Ok-seon Yi was born in Pusan in 1927. She was born to a poor family and was unable to go to school. In 1940 someone offered her “an opportunity to gather money for schooling,” and so she began working in a hotel in Ulsan. In 1942 a Korean and a Japanese came and forcibly abducted her, taking her to Yanji, currently in the Jilin Province of Northwest China. After this she lived as a “comfort woman” for three years. As the result of repeated injections of the anti-syphilis drug, arsphenamine 606, and mercury vapor treatments, she was left unable to bear children. While at a “comfort station” near East Yanji Airport she fell in love with a Korean, who was forced into conscript in the Japanese military. After the end of the war, she drifted on foot searching for him and eventually settled in Baodaozhen, also in Jilin Province. They married, but when war broke out in China, he was enlisted in the military and whisked away. She lived for years as a husbandless newlywed in her in-laws’ home, as was the tradition at the time; but she finally remarried ten years later when he did not return. Until 2000, when she finally returned to Korea and started to live in the House of Sharing, she lived in Yanji with her husband’s son from her former marriage. Yi Ok-seon greatly regrets that she couldn’t go to school as a child and so she reads with great ardor anything she can get her hands on; books, and declarations from the weekly Wednesday demonstration in front of the Japanese embassy. She has evolved into a fervent and fiery human rights activist.
Ok-seon Park was born in Miryang, Gyeonsang Province, in southeastern Korea in 1924. She was born into a poor family with seven siblings. In 1941, when she was eighteen, a friend told her that there was money to be made in China and jobs to be had in factories, and so proposed that they go together to work in a textiles manufacturing plant. As her family would most likely have forbidden her to go, she snuck out in the middle of the night and caught a train with her friend. Much to her surprise, she was taken, with twenty other girls of her age, to a “comfort station” in the Muling area of Heilongjiang, Manchuria. She lived there as a “comfort woman” for four years. Her base was bombed, and as she was wandering in the mountains the war ended. She married an ethnic Korean and settled in Muling. She finally returned to Korea in 2001 and is currently living at the House of Sharing. Although Park Ok-seon is typically shy and quiet, when it comes to singing, she grabs the microphone freely and lets loose her pure, smooth voice. As she sings, she dances, swaying naturally and elegantly to her song.

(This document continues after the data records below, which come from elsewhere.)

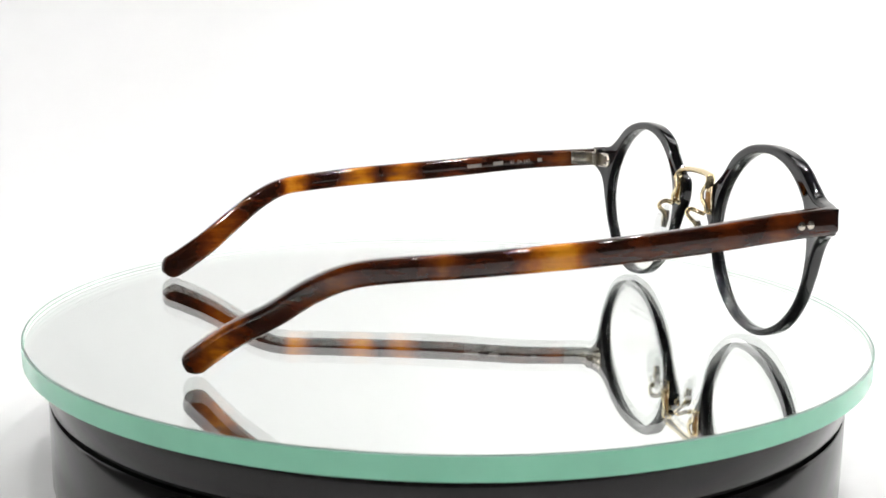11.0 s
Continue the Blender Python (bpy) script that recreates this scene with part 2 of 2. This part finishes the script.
def led_strip(x, y, z, along_y, places):
    """A strip light: a slim housing with round white diodes below it."""
    root = thing("led_strip", "slim aluminium strip light with a row of white diodes", "lamp", group="strip lights round the table")
    root.matrix_world = pose(x * U, y * U, z * U, 0, 0, 90 if along_y else 0)
    part("housing", box(places[0] - 24, places[-1] + 24, -20, 20, 5.2, 16, 2), LED_BAR, root)
    for p in places:
        bm = bmesh.new()
        bmesh.ops.create_uvsphere(bm, u_segments=16, v_segments=8, radius=6.5)
        bmesh.ops.scale(bm, vec=(1, 1, 0.3), verts=bm.verts)
        bmesh.ops.translate(bm, vec=(p, 0, 3), verts=bm.verts)
        part("diode", bm, LED, root)


led_strip(0, -200, 470, False, [-130, -30, 110, 210])
led_strip(60, 130, 470, False, [-90, 90, 230])
led_strip(-370, 0, 330, True, [10])
led_strip(370, 0, 330, True, [-60, 90])


# ---- turntable ----
def turntable():
    root = thing("turntable", "round dark glossy plastic display turntable", "turntable")
    part("body", lathe([(0, -36.9), (91.5, -36.9), (93.2, -36.5), (94.4, -35.4), (94.9, -33.5), (94.9, -15.6), (94.6, -15.2), (93.0, -15.0), (0, -15.0)]), PLASTIC, root)
    part("gap_ring", lathe([(0, -15.3), (93.4, -15.3), (93.4, -13.7), (0, -13.7)]), GROOVE, root, "black gap below the turning top")
    top = part("platter", lathe([(0, -14.0), (93.4, -14.0), (94.6, -13.8), (94.9, -13.4), (94.9, -5.9), (94.5, -5.3), (93.8, -5.05), (0, -5.05)]), PLASTIC, root, "turning top of dark plastic")
    return root, top


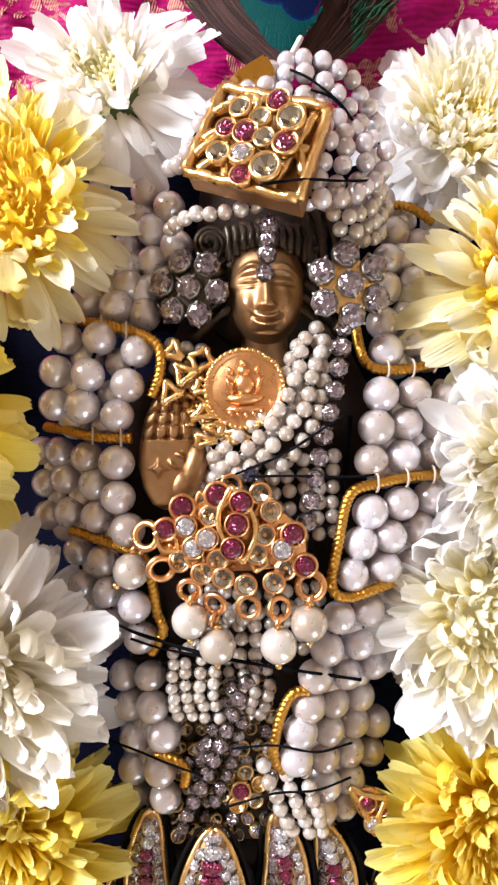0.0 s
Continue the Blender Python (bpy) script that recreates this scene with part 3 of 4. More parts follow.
def statue():
    pieces = [
        loft([(-86, -3, 10, 10, 9), (-80, -3, 17, 13, 12), (-64, -3, 21, 15, 14), (-45, -1, 23, 17, 16), (-25, 0, 26, 18, 17),
              (-8, 1, 27, 18, 17), (8, 1, 25, 17, 16), (20, 2, 18, 16, 14), (30, 2, 14, 16, 14), (50, 3, 13, 18, 16), (62, 4, 8, 18, 12)]),
        blob((fx - 0.3, fy + 2.5, fz - 7), (11.5, 13, 9), seg=28),
        loft([(fy - 17, fx, 6, 30, 5), (fy - 12, fx, 4.4, 32, 5), (fy - 6, fx, 4.2, 33, 5)], 24),
        head(fx + 0.2, fy, fz - 1.4, 6.9, 9.4, 7.0),
    ]
    plain = sum(len(f) for _, f in pieces)
    for k in range(9):
        a = radians(20 + k * 17.5)
        pieces.append(blob((fx + 8.8 * math.cos(a), fy + 3.5 + 7.5 * math.sin(a), fz - 1.5 + (k % 2) * 0.7), (1.7, 3.0, 1.8), (0, 0, math.degrees(a) - 90 + 25), 12))
    for k in range(11):
        x = fx - 6.5 + 1.3 * k
        pieces.append(sweep(spline([(x * 1.0, fy + 10.5, fz + 3), (x + 0.3, fy + 8.3 - 0.05 * (k - 5) ** 2, fz + 5.6 - 0.09 * (k - 5) ** 2), (x + 0.2, fy + 6.9 - 0.08 * (k - 5) ** 2, fz + 5.2 - 0.13 * (k - 5) ** 2)], 0.5), 0.62, 7, 0.9, 2, 0.2))
    for k in range(5):
        pieces.append(sweep(spline([(fx - 8 + 0.5 * k, fy + 6 - 2.2 * k, fz + 1), (fx - 10.5, fy + 4 - 2.6 * k, fz + 0.5), (fx - 13, fy + 4 - 3 * k, fz - 3)], 0.6), 0.8, 7, 0.9, 2, 0.2))
        pieces.append(sweep(spline([(fx + 8 - 0.5 * k, fy + 6 - 2.2 * k, fz + 1), (fx + 10, fy + 4 - 2.6 * k, fz + 0.5), (fx + 12, fy + 4 - 3 * k, fz - 3)], 0.6), 0.8, 7, 0.9, 2, 0.2))
    pieces.append(coil((-6.7, 34.5, 38), 3.0, 2.6, 0.55))
    for k in range(4):
        x, y, z = (12.2, 35.0, 39)
        pts = spline([(x - 3 + 2 * k, y + 5, z), (x - 2 + 2.2 * k, y, z + 1.2), (x - 1.5 + 2.4 * k, y - 5, z - 0.5)], 0.5)
        pieces.append(sweep(pts, 0.8, 7, 0.9, 2, 0.22))
    hair = sum(len(f) for _, f in pieces)
    x, y, z = (-14.2, -1.1, 38.5)
    pieces += raised_palm(x, y, z)
    x, y, z = (-12.5, -9.0, 30)
    pieces.append(sweep(spline([(x - 2, y - 4, 26), (x + 4, y - 10, 22), (x + 14, y - 14, 18)], 1.5), 4.2, 14))
    return joined(pieces), plain, hair


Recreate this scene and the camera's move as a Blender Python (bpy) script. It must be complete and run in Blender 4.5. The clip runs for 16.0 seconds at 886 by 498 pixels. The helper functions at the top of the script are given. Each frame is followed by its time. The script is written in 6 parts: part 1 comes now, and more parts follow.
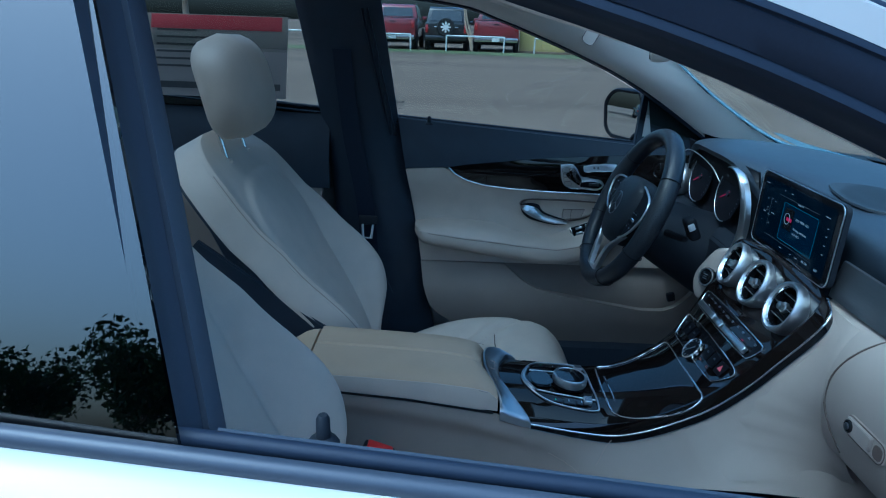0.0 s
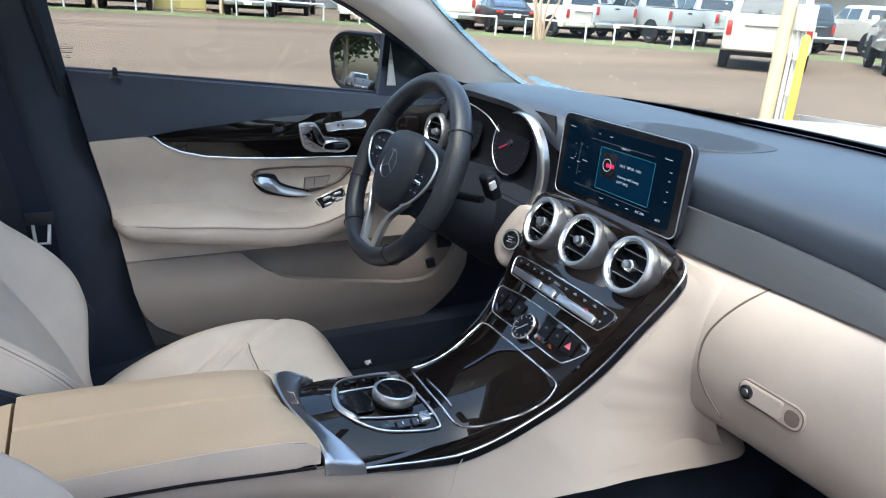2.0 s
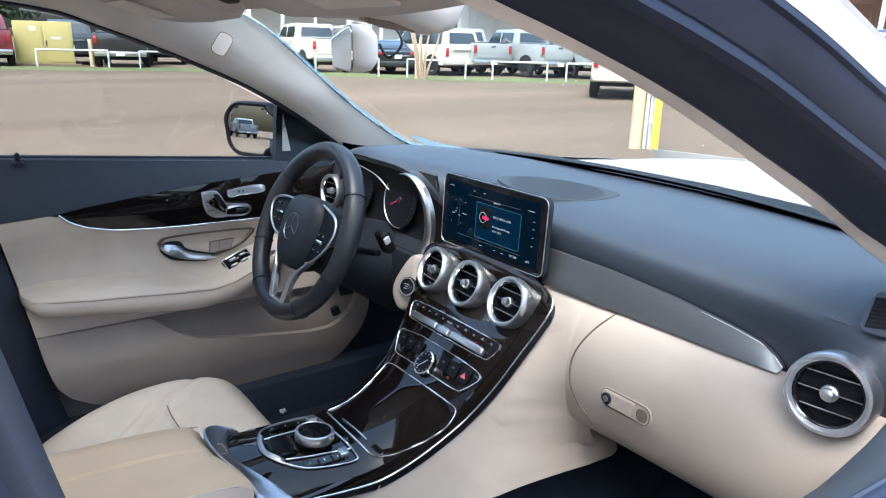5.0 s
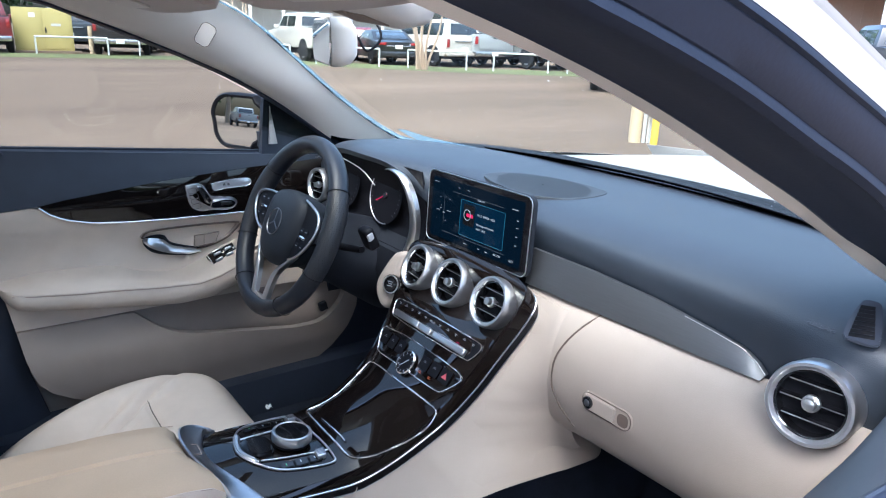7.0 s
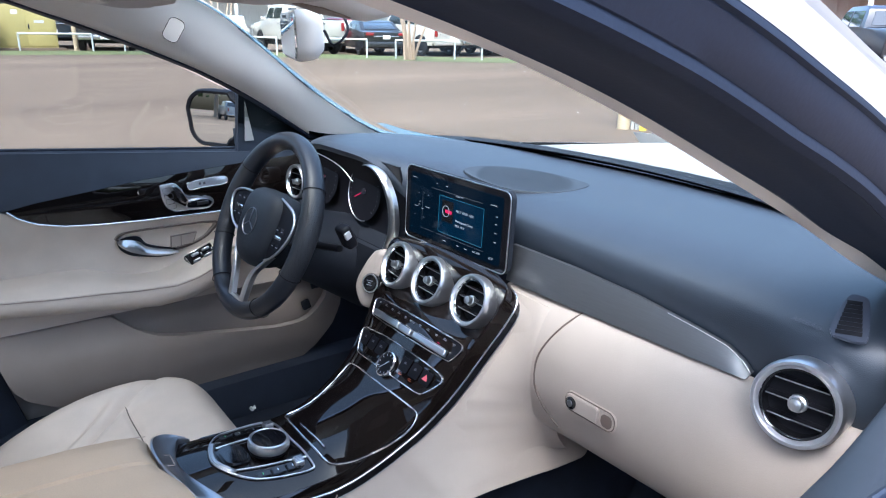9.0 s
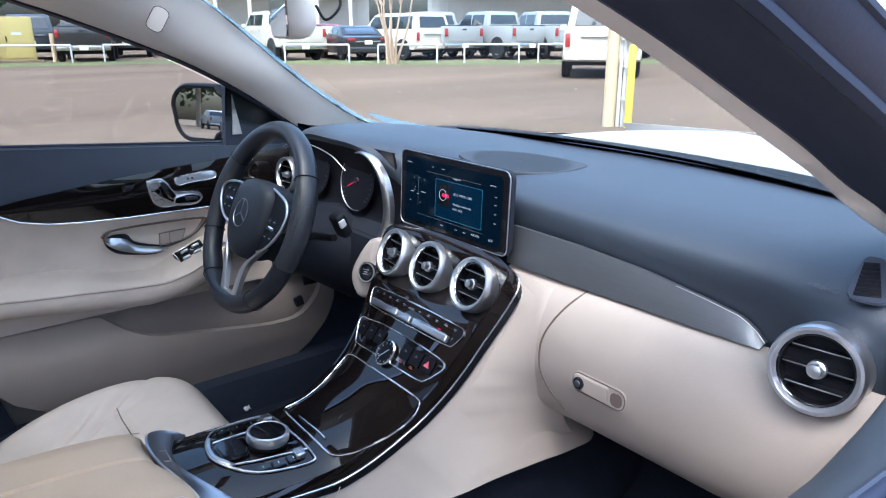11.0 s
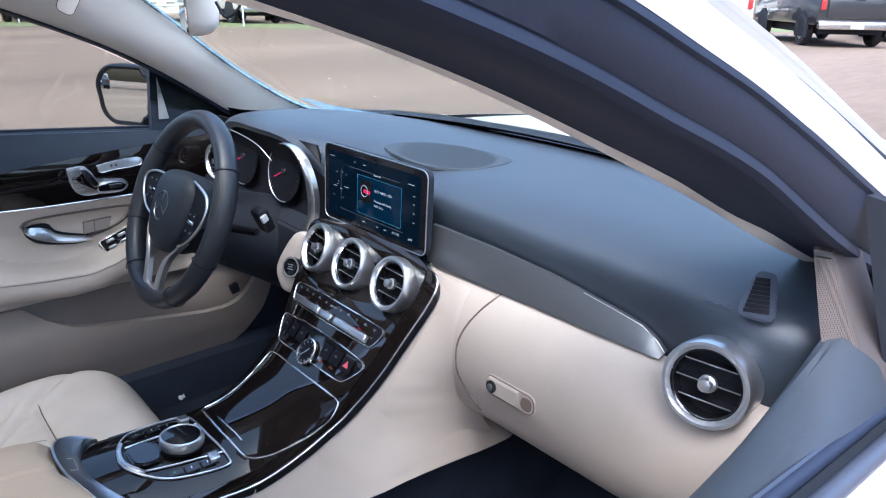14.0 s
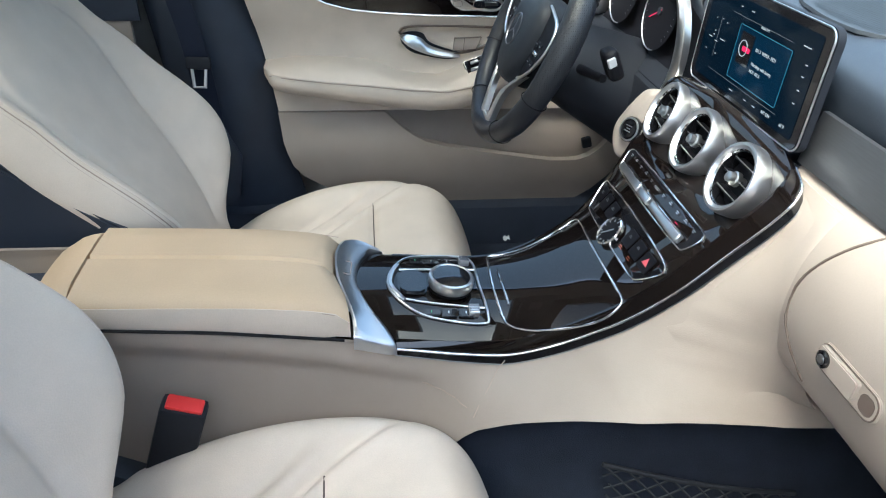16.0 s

Soon-ok Kim was born in 1922 in the southern Pyeongan Province in northeastern Korea. Because her family was poor, she served as a maid from the age of seven. Her father sold her as a gisaeng (a singing and dancing girl) to support her hungry younger siblings. Thinking of going back home again, she worked hard, paid off the debt, and returned to her house. However, her father eventually sold her again and she was forced into the Shimenzi “comfort station” in Heilong Jiang, China. After the war, she could not even think about going back to her home town, so she stayed in the area where the former “comfort station” was. Kim Soon-ok returned to Korea in 2005 and is currently living at the House of Sharing. Compared to other women at Sharing House, she is optimistic. When she comes in contact with people, she smiles broadly. She spends her day with music.
Il-chul Kang was born in 1928, in Sangju, in Gyeongsang Province, southeastern Korea. In 1943, when she was sixteen, a military police officer came to her house and abducted her, saying that she was being conscripted for the National Guard. She was taken to Manchuria, and after stopping in Shenyang, forced to serve as a “comfort woman” for the Japanese military at Changchun “comfort station,” and later at one in Mudanjiang. At the time that the war ended, she was stricken by severe typhoid fever. Thinking that she would die, military personnel transferred her outside of the military base to be cremated alive with corpses. She was subsequently rescued by Korean independent fighters. After the war, she remained in China. After the Korean War she served as a military nurse for Korean communist liberation forces, and upon her discharge she moved to Jilin City, also in Northwestern China, and served as a nurse there. She married a Chinese man in Jilin and remained there. She finally returned to Korea in 2000 and is currently living at the House of Sharing. She is the youngest woman among the residents of the House of Sharing and always overflowing with energy. She works feverishly, whether it comes to farming, to the Wednesday demonstrations, or to giving testimony.
Park Ong-lyeon was born in Muju City, Jeolla Province, in southwestern Korea in 1920. At sixteen she was married off into a poor family, but she fled and remarried at the age of eighteen. But after difficult and arduous days, her husband sold her off to an employment agency. In 1941, at the age of twenty three, she was taken to the small island of Rabaul in Papua New Guinea, the scene of some of the greatest battles in the South Pacific theater, and made a “comfort woman” for the Japanese military. As the Japanese base on Rabaul endured constant bombardment, she was evacuated twice by ship. Because of fierce bombardment and rough seas, both ships were sunk and she was brought back both times to the island. Of fifty girls and women she was one of only four survivors. In 1944 she narrowly caught another boat that took her to Shimonoseki, Japan, and from there she was able to return to Korea safely in 1945. She is sparing with her words, but whenever something happens, even without bothering to look, she puts forth her spirited commentary, taking her role as the big sister of the House of Sharing very seriously.